[Entries with animation source code]

_ _ _ _

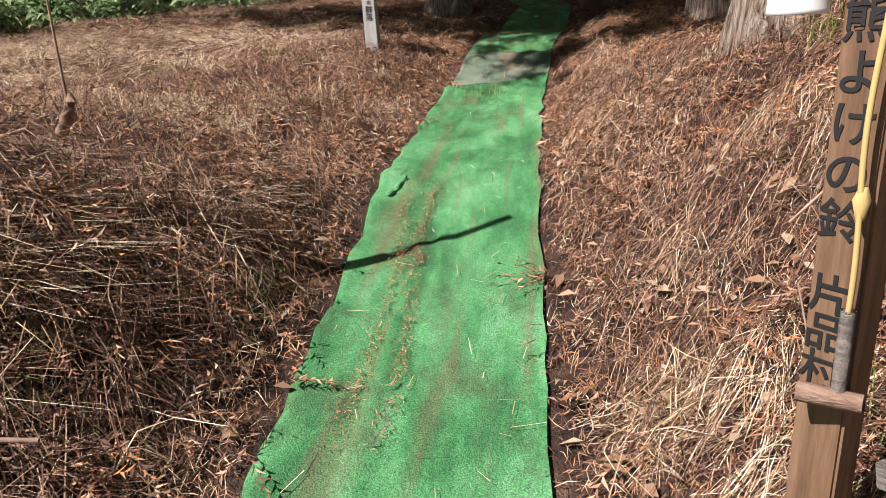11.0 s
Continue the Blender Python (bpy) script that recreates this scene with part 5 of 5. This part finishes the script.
# bits of straw and needles on the mats, set by the path's own line
s_, p, side = mat_line(0.3, 6.9, 170)
q = p + side * np.random.default_rng(61).uniform(-0.34, 0.34, (170, 1))
rg = np.random.default_rng(62)
az, L = rg.uniform(0, 6.28, 170), rg.uniform(0.02, 0.1, 170)
d = np.stack([np.cos(az), np.sin(az)], -1)
rows = []
for t in (-0.5, 0.5):
    c = q + d * (L * t)[:, None]
    pz = np.c_[c, trodden(c[:, 0], c[:, 1]) + 0.036]
    sd = np.stack([-d[:, 1], d[:, 0], np.zeros(170)], -1) * 0.0011
    rows += [pz - sd, pz + sd]
f = (np.arange(170) * 4)[:, None] + np.array([0, 1, 3, 2])
tagged(part("loose_straws", np_mesh("loose_straws", np.stack(rows, 1).reshape(-1, 3), f), STRAW), "loose straws and needles on the green matting", "straw", "", "stuff")

# needles gathered in the folds of the mat
rg = np.random.default_rng(63)
n = 7000
s_, p, side = mat_line(0.6, 6.2, n)
u = np.where(rg.random(n) < 0.5, -0.09 + 0.03 * np.sin(3 * s_), -0.2 + 0.03 * np.sin(2.3 * s_ + 1)) + rg.normal(0, 0.02, n)
keep = rg.random(n) < np.clip(0.5 + 0.6 * np.sin(2.1 * s_ + 0.5) + 0.4 * np.sin(5.3 * s_), 0, 1)
q, L = (p + side * u[:, None])[keep], rg.uniform(0.005, 0.022, n)[keep]
az = rg.uniform(0, 6.28, n)[keep]
d = np.stack([np.cos(az), np.sin(az)], -1)
rows = []
for t in (-0.5, 0.5):
    c = q + d * (L * t)[:, None]
    pz = np.c_[c, trodden(c[:, 0], c[:, 1]) + 0.038]
    sd = np.stack([-d[:, 1], d[:, 0], np.zeros(len(d))], -1) * 0.0011
    rows += [pz - sd, pz + sd]
f = (np.arange(len(d)) * 4)[:, None] + np.array([0, 1, 3, 2])
tagged(part("needle_streaks", np_mesh("needle_streaks", np.stack(rows, 1).reshape(-1, 3), f), NEEDLES), "streaks of brown needles in the folds of the mat", "needles", "", "stuff")

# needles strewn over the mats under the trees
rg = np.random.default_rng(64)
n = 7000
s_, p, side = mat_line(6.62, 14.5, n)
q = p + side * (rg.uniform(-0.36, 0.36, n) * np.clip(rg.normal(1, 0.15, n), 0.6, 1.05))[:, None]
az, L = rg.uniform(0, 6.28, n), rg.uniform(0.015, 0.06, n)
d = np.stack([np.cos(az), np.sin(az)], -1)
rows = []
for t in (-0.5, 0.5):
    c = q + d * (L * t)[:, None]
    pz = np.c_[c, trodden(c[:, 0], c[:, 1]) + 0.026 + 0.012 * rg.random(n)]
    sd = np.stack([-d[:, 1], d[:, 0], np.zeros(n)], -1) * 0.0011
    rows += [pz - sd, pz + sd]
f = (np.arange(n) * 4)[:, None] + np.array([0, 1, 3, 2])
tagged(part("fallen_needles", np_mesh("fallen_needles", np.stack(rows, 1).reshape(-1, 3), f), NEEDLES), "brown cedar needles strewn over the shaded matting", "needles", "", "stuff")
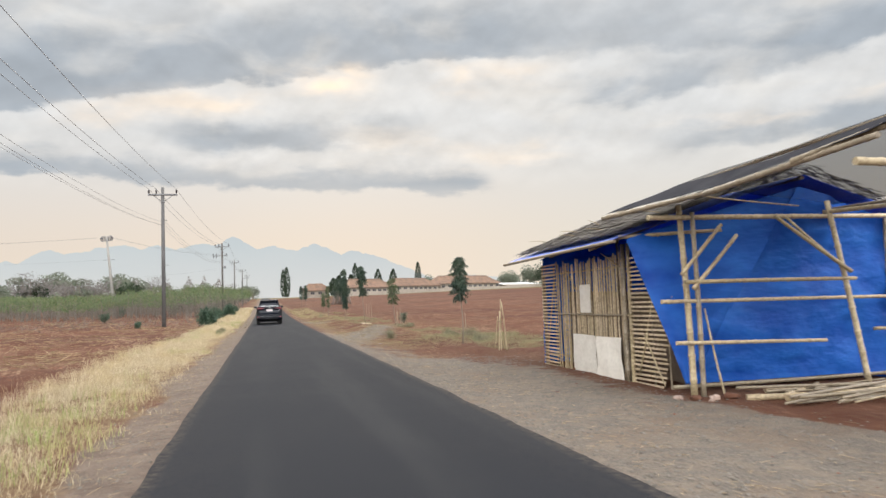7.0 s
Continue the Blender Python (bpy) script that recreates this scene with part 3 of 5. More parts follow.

_ _ _ _

WORK REQUIRED - Extract all the entries word for word; omit any pictures.

RESPONSE -
11.0 s
Continue the Blender Python (bpy) script that recreates this scene with part 5 of 5. This part finishes the script.
# bits of straw and needles on the mats, set by the path's own line
s_, p, side = mat_line(0.3, 6.9, 170)
q = p + side * np.random.default_rng(61).uniform(-0.34, 0.34, (170, 1))
rg = np.random.default_rng(62)
az, L = rg.uniform(0, 6.28, 170), rg.uniform(0.02, 0.1, 170)
d = np.stack([np.cos(az), np.sin(az)], -1)
rows = []
for t in (-0.5, 0.5):
    c = q + d * (L * t)[:, None]
    pz = np.c_[c, trodden(c[:, 0], c[:, 1]) + 0.036]
    sd = np.stack([-d[:, 1], d[:, 0], np.zeros(170)], -1) * 0.0011
    rows += [pz - sd, pz + sd]
f = (np.arange(170) * 4)[:, None] + np.array([0, 1, 3, 2])
tagged(part("loose_straws", np_mesh("loose_straws", np.stack(rows, 1).reshape(-1, 3), f), STRAW), "loose straws and needles on the green matting", "straw", "", "stuff")

# needles gathered in the folds of the mat
rg = np.random.default_rng(63)
n = 7000
s_, p, side = mat_line(0.6, 6.2, n)
u = np.where(rg.random(n) < 0.5, -0.09 + 0.03 * np.sin(3 * s_), -0.2 + 0.03 * np.sin(2.3 * s_ + 1)) + rg.normal(0, 0.02, n)
keep = rg.random(n) < np.clip(0.5 + 0.6 * np.sin(2.1 * s_ + 0.5) + 0.4 * np.sin(5.3 * s_), 0, 1)
q, L = (p + side * u[:, None])[keep], rg.uniform(0.005, 0.022, n)[keep]
az = rg.uniform(0, 6.28, n)[keep]
d = np.stack([np.cos(az), np.sin(az)], -1)
rows = []
for t in (-0.5, 0.5):
    c = q + d * (L * t)[:, None]
    pz = np.c_[c, trodden(c[:, 0], c[:, 1]) + 0.038]
    sd = np.stack([-d[:, 1], d[:, 0], np.zeros(len(d))], -1) * 0.0011
    rows += [pz - sd, pz + sd]
f = (np.arange(len(d)) * 4)[:, None] + np.array([0, 1, 3, 2])
tagged(part("needle_streaks", np_mesh("needle_streaks", np.stack(rows, 1).reshape(-1, 3), f), NEEDLES), "streaks of brown needles in the folds of the mat", "needles", "", "stuff")

# needles strewn over the mats under the trees
rg = np.random.default_rng(64)
n = 7000
s_, p, side = mat_line(6.62, 14.5, n)
q = p + side * (rg.uniform(-0.36, 0.36, n) * np.clip(rg.normal(1, 0.15, n), 0.6, 1.05))[:, None]
az, L = rg.uniform(0, 6.28, n), rg.uniform(0.015, 0.06, n)
d = np.stack([np.cos(az), np.sin(az)], -1)
rows = []
for t in (-0.5, 0.5):
    c = q + d * (L * t)[:, None]
    pz = np.c_[c, trodden(c[:, 0], c[:, 1]) + 0.026 + 0.012 * rg.random(n)]
    sd = np.stack([-d[:, 1], d[:, 0], np.zeros(n)], -1) * 0.0011
    rows += [pz - sd, pz + sd]
f = (np.arange(n) * 4)[:, None] + np.array([0, 1, 3, 2])
tagged(part("fallen_needles", np_mesh("fallen_needles", np.stack(rows, 1).reshape(-1, 3), f), NEEDLES), "brown cedar needles strewn over the shaded matting", "needles", "", "stuff")
7.0 s
Continue the Blender Python (bpy) script that recreates this scene with part 3 of 5. More parts follow.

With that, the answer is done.